OBJECTIVE: Quote, verbatim, all material below, without pictures.

==== MATERIAL ====

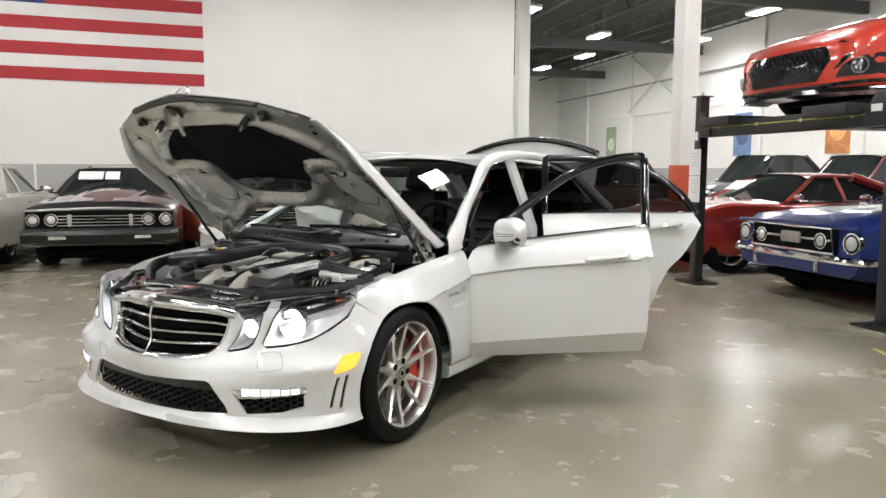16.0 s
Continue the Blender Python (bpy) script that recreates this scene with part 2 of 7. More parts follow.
def join(*bms):
    """One bmesh out of several."""
    out = bmesh.new()
    for b in bms:
        me = bpy.data.meshes.new("joined")
        b.to_mesh(me)
        b.free()
        out.from_mesh(me)
        bpy.data.meshes.remove(me)
    return out


def loft(sections, close=False, caps=True):
    """Skins rings of equal length."""
    bm = bmesh.new()
    rings = [[bm.verts.new(p) for p in s] for s in sections]
    n = len(rings[0])
    for a, b in zip(rings, rings[1:]):
        for j in range(n if close else n - 1):
            k = (j + 1) % n
            bm.faces.new((a[j], a[k], b[k], b[j]))
    if caps and close:
        bm.faces.new(rings[0][::-1])
        bm.faces.new(rings[-1])
    bmesh.ops.recalc_face_normals(bm, faces=bm.faces)
    return bm


def dense(poly, step):
    """The polygon with long edges cut."""
    out = []
    for a, b in zip(poly, poly[1:] + poly[:1]):
        a, b = Vector(a), Vector(b)
        k = max(1, int((b - a).length / step + 0.5))
        out += [a.lerp(b, i / k) for i in range(k)]
    return out


def inside(p, poly):
    x, y = p
    hit = False
    for a, b in zip(poly, poly[1:] + poly[:1]):
        if (a[1] > y) != (b[1] > y) and x < (b[0] - a[0]) * (y - a[1]) / (b[1] - a[1]) + a[0]:
            hit = not hit
    return hit


def edge_gap(p, poly):
    best = 9.0
    for a, b in zip(poly, poly[1:] + poly[:1]):
        ab = b - a
        t = max(0, min(1, (p - a).dot(ab) / max(ab.length_squared, 1e-12)))
        best = min(best, (p - a - t * ab).length)
    return best


from mathutils import geometry


def drape(outline, fn, step=0.04, thick=0.0, holes=(), toward=None, creases=()):
    """A panel: a flat outline with holes, meshed finely and laid on the surface fn(u, v); thick gives it a body away from 'toward' (a point on its outer side)."""
    out = dense([tuple(p) for p in outline], step)
    hs = [dense([tuple(p) for p in h], step) for h in holes]
    verts, edges = [], []
    for loop in (out, *hs):
        k = len(verts)
        verts += loop
        edges += [(k + i, k + (i + 1) % len(loop)) for i in range(len(loop))]
    lines = []
    for c in creases:
        pts = dense([tuple(p) for p in c], step)
        pts = pts[:next(i for i, p in enumerate(pts) if (p - Vector(c[-1])).length < 1e-9) + 1] if c[0] != c[-1] else pts
        k = len(verts)
        verts += pts
        edges += [(k + i, k + i + 1) for i in range(len(pts) - 1)]
        lines += pts
    us, vs = [p[0] for p in out], [p[1] for p in out]
    row = 0
    v = min(vs) + step / 2
    while v < max(vs):
        u = min(us) + step * (0.25 if row % 2 else 0.75)
        while u < max(us):
            p = Vector((u, v))
            if inside(p, out) and edge_gap(p, out) > step * 0.45 and not any(inside(p, h) or edge_gap(p, h) < step * 0.45 for h in hs) and not any((p - q).length < step * 0.45 for q in lines):
                verts.append(p)
            u += step
        v += step * 0.87
        row += 1
    vo, _, fo, *_ = geometry.delaunay_2d_cdt(verts, edges, [], 0, 1e-6)
    bm = bmesh.new()
    bv = [bm.verts.new(fn(p[0], p[1])) for p in vo]
    for f in fo:
        c = sum((vo[i] for i in f), Vector((0, 0))) / len(f)
        if inside(c, out) and not any(inside(c, h) for h in hs):
            bm.faces.new([bv[i] for i in f])
    bmesh.ops.delete(bm, geom=[w for w in bm.verts if not w.link_faces], context="VERTS")
    bmesh.ops.recalc_face_normals(bm, faces=bm.faces)
    if toward is not None:
        bm.normal_update()
        s = sum(f.normal.dot(Vector(toward) - f.calc_center_median()) * f.calc_area() for f in bm.faces)
        if s < 0:
            bmesh.ops.reverse_faces(bm, faces=bm.faces[:])
    if thick:
        bm.normal_update()
        base = bm.verts[:]
        faces = bm.faces[:]
        rim = [e for e in bm.edges if len(e.link_faces) == 1]
        low = {w: bm.verts.new(w.co - w.normal * thick) for w in base}
        for e in rim:
            f = e.link_faces[0]
            a, b = e.verts
            for l in f.loops:
                if l.vert == a and l.link_loop_next.vert == b:
                    a, b = b, a
                    break
            bm.faces.new((a, b, low[b], low[a]))
        for f in faces:
            bm.faces.new([low[w] for w in reversed(f.verts)])
    return bm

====

REPLY:
16.0 s
Continue the Blender Python (bpy) script that recreates this scene with part 2 of 7. More parts follow.
def join(*bms):
    """One bmesh out of several."""
    out = bmesh.new()
    for b in bms:
        me = bpy.data.meshes.new("joined")
        b.to_mesh(me)
        b.free()
        out.from_mesh(me)
        bpy.data.meshes.remove(me)
    return out


def loft(sections, close=False, caps=True):
    """Skins rings of equal length."""
    bm = bmesh.new()
    rings = [[bm.verts.new(p) for p in s] for s in sections]
    n = len(rings[0])
    for a, b in zip(rings, rings[1:]):
        for j in range(n if close else n - 1):
            k = (j + 1) % n
            bm.faces.new((a[j], a[k], b[k], b[j]))
    if caps and close:
        bm.faces.new(rings[0][::-1])
        bm.faces.new(rings[-1])
    bmesh.ops.recalc_face_normals(bm, faces=bm.faces)
    return bm


def dense(poly, step):
    """The polygon with long edges cut."""
    out = []
    for a, b in zip(poly, poly[1:] + poly[:1]):
        a, b = Vector(a), Vector(b)
        k = max(1, int((b - a).length / step + 0.5))
        out += [a.lerp(b, i / k) for i in range(k)]
    return out


def inside(p, poly):
    x, y = p
    hit = False
    for a, b in zip(poly, poly[1:] + poly[:1]):
        if (a[1] > y) != (b[1] > y) and x < (b[0] - a[0]) * (y - a[1]) / (b[1] - a[1]) + a[0]:
            hit = not hit
    return hit


def edge_gap(p, poly):
    best = 9.0
    for a, b in zip(poly, poly[1:] + poly[:1]):
        ab = b - a
        t = max(0, min(1, (p - a).dot(ab) / max(ab.length_squared, 1e-12)))
        best = min(best, (p - a - t * ab).length)
    return best


from mathutils import geometry


def drape(outline, fn, step=0.04, thick=0.0, holes=(), toward=None, creases=()):
    """A panel: a flat outline with holes, meshed finely and laid on the surface fn(u, v); thick gives it a body away from 'toward' (a point on its outer side)."""
    out = dense([tuple(p) for p in outline], step)
    hs = [dense([tuple(p) for p in h], step) for h in holes]
    verts, edges = [], []
    for loop in (out, *hs):
        k = len(verts)
        verts += loop
        edges += [(k + i, k + (i + 1) % len(loop)) for i in range(len(loop))]
    lines = []
    for c in creases:
        pts = dense([tuple(p) for p in c], step)
        pts = pts[:next(i for i, p in enumerate(pts) if (p - Vector(c[-1])).length < 1e-9) + 1] if c[0] != c[-1] else pts
        k = len(verts)
        verts += pts
        edges += [(k + i, k + i + 1) for i in range(len(pts) - 1)]
        lines += pts
    us, vs = [p[0] for p in out], [p[1] for p in out]
    row = 0
    v = min(vs) + step / 2
    while v < max(vs):
        u = min(us) + step * (0.25 if row % 2 else 0.75)
        while u < max(us):
            p = Vector((u, v))
            if inside(p, out) and edge_gap(p, out) > step * 0.45 and not any(inside(p, h) or edge_gap(p, h) < step * 0.45 for h in hs) and not any((p - q).length < step * 0.45 for q in lines):
                verts.append(p)
            u += step
        v += step * 0.87
        row += 1
    vo, _, fo, *_ = geometry.delaunay_2d_cdt(verts, edges, [], 0, 1e-6)
    bm = bmesh.new()
    bv = [bm.verts.new(fn(p[0], p[1])) for p in vo]
    for f in fo:
        c = sum((vo[i] for i in f), Vector((0, 0))) / len(f)
        if inside(c, out) and not any(inside(c, h) for h in hs):
            bm.faces.new([bv[i] for i in f])
    bmesh.ops.delete(bm, geom=[w for w in bm.verts if not w.link_faces], context="VERTS")
    bmesh.ops.recalc_face_normals(bm, faces=bm.faces)
    if toward is not None:
        bm.normal_update()
        s = sum(f.normal.dot(Vector(toward) - f.calc_center_median()) * f.calc_area() for f in bm.faces)
        if s < 0:
            bmesh.ops.reverse_faces(bm, faces=bm.faces[:])
    if thick:
        bm.normal_update()
        base = bm.verts[:]
        faces = bm.faces[:]
        rim = [e for e in bm.edges if len(e.link_faces) == 1]
        low = {w: bm.verts.new(w.co - w.normal * thick) for w in base}
        for e in rim:
            f = e.link_faces[0]
            a, b = e.verts
            for l in f.loops:
                if l.vert == a and l.link_loop_next.vert == b:
                    a, b = b, a
                    break
            bm.faces.new((a, b, low[b], low[a]))
        for f in faces:
            bm.faces.new([low[w] for w in reversed(f.verts)])
    return bm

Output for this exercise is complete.